WHAT YOU NEED TO DO -> Set the listing down unchanged, minus every embedded image.

┄┄┄┄┄┄┄┄┄┄┄┄┄┄┄┄┄┄┄┄

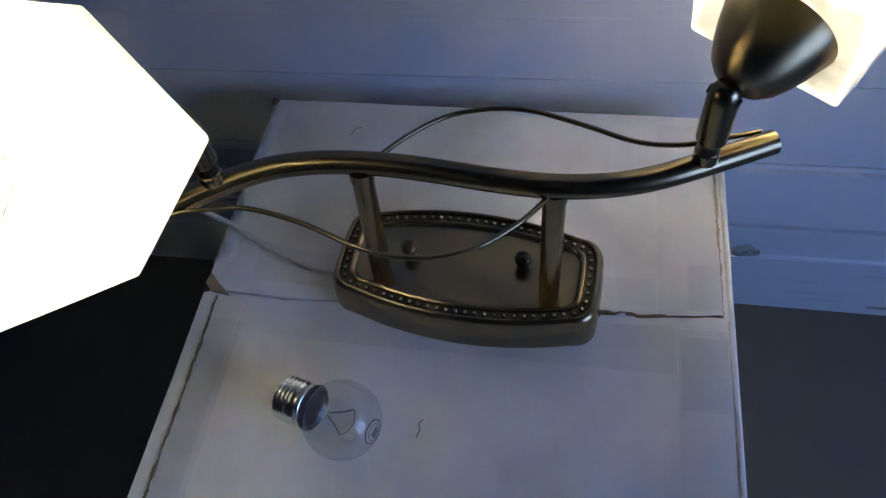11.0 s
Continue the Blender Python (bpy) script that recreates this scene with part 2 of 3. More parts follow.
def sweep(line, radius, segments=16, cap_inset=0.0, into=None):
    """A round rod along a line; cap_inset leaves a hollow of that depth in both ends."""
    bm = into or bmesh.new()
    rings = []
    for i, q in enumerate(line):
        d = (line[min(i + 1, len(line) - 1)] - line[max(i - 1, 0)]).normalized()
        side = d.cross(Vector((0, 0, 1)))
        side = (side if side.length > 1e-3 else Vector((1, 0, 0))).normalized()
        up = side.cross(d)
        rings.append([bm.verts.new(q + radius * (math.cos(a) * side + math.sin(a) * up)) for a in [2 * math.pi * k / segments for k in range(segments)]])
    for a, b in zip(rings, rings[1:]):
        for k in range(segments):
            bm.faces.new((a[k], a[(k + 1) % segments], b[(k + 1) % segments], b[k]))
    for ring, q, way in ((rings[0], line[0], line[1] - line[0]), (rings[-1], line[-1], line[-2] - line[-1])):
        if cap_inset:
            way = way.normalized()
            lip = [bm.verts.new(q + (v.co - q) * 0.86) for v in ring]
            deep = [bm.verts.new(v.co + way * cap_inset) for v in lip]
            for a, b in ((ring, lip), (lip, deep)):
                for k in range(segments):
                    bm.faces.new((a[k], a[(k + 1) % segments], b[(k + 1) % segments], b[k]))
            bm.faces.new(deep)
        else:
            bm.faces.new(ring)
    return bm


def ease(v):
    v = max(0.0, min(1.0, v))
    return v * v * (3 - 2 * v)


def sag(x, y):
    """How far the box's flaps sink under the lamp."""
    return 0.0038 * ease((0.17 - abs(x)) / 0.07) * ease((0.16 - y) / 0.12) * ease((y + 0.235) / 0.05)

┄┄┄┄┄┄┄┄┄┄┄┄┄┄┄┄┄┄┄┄

OUTPUT FOR THIS TASK ->
11.0 s
Continue the Blender Python (bpy) script that recreates this scene with part 2 of 3. More parts follow.
def sweep(line, radius, segments=16, cap_inset=0.0, into=None):
    """A round rod along a line; cap_inset leaves a hollow of that depth in both ends."""
    bm = into or bmesh.new()
    rings = []
    for i, q in enumerate(line):
        d = (line[min(i + 1, len(line) - 1)] - line[max(i - 1, 0)]).normalized()
        side = d.cross(Vector((0, 0, 1)))
        side = (side if side.length > 1e-3 else Vector((1, 0, 0))).normalized()
        up = side.cross(d)
        rings.append([bm.verts.new(q + radius * (math.cos(a) * side + math.sin(a) * up)) for a in [2 * math.pi * k / segments for k in range(segments)]])
    for a, b in zip(rings, rings[1:]):
        for k in range(segments):
            bm.faces.new((a[k], a[(k + 1) % segments], b[(k + 1) % segments], b[k]))
    for ring, q, way in ((rings[0], line[0], line[1] - line[0]), (rings[-1], line[-1], line[-2] - line[-1])):
        if cap_inset:
            way = way.normalized()
            lip = [bm.verts.new(q + (v.co - q) * 0.86) for v in ring]
            deep = [bm.verts.new(v.co + way * cap_inset) for v in lip]
            for a, b in ((ring, lip), (lip, deep)):
                for k in range(segments):
                    bm.faces.new((a[k], a[(k + 1) % segments], b[(k + 1) % segments], b[k]))
            bm.faces.new(deep)
        else:
            bm.faces.new(ring)
    return bm


def ease(v):
    v = max(0.0, min(1.0, v))
    return v * v * (3 - 2 * v)


def sag(x, y):
    """How far the box's flaps sink under the lamp."""
    return 0.0038 * ease((0.17 - abs(x)) / 0.07) * ease((0.16 - y) / 0.12) * ease((y + 0.235) / 0.05)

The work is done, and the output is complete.